Tsuyoshi Fujita
- Born: January 27, 1961 (age 64) Osaka Prefecture, Japan
- Height: 5 ft 10 in (1.78 m)
- Weight: 198 lb (90 kg)
- School: Osaka Institute of Technology
- University: Meiji University

Rugby union career
- Position: Hooker

Amateur team(s)
- Years: Team / Apps / (Points)
- ????-1979: Osaka Institute of Technology
- 1979-1980: Meiji University RFC

Senior career
- Years: Team / Apps / (Points)
- 1980-1988: Nippon Steel
- 1988-1991: IBM Japan

International career
- Years: Team / Apps / (Points)
- 1980–1991: Japan / 32 / (16)

Coaching career
- Years: Team
- 199?-1999: IBM Big Blue
- 2000-2003: Kubota Spears
- 2003-2014: Meiji University
- 2014-: Nihon University

= Tsuyoshi Fujita =

Japanese rugby union player (born 1961)

Tsuyoshi Fujita (藤田剛, Fujita Tsuyoshi), (born Osaka Prefecture, January 27, 1961) is a former Japanese rugby union player.
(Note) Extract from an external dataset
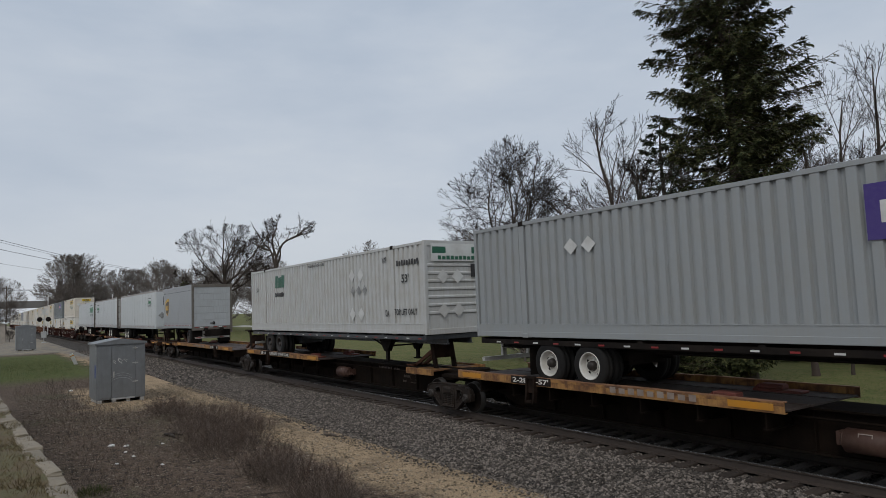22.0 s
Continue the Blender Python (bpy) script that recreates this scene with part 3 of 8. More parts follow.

He played as hooker.

==Career==
He started his career playing for the Osaka Institute of Technology and then, for Meiji University. In 1979, Fujita grabbed a regular position in his university years, contributing to the victory in the National University Championship of the same year. In the 1982 season, he served as captain for the Meiji University team.
In 1980, he debuted for Japan in a test match against Netherlands at Hilversum, on October 4, 1980. Afterwards, he served as hooker for the Japan national rugby union team for many years, and played in the 1987 and 1991 Rugby World Cups consecutively. In the 1987 Rugby World Cup, Fujita played all the three pool games.
After graduating from Meiji University, he played for Nippon Steel, but then, moved for IBM Japan, which he also coached. After retiring as player, he coached several teams such as IBM Big Blue, Kubota Spears, Meiji University and Nihon University RFC.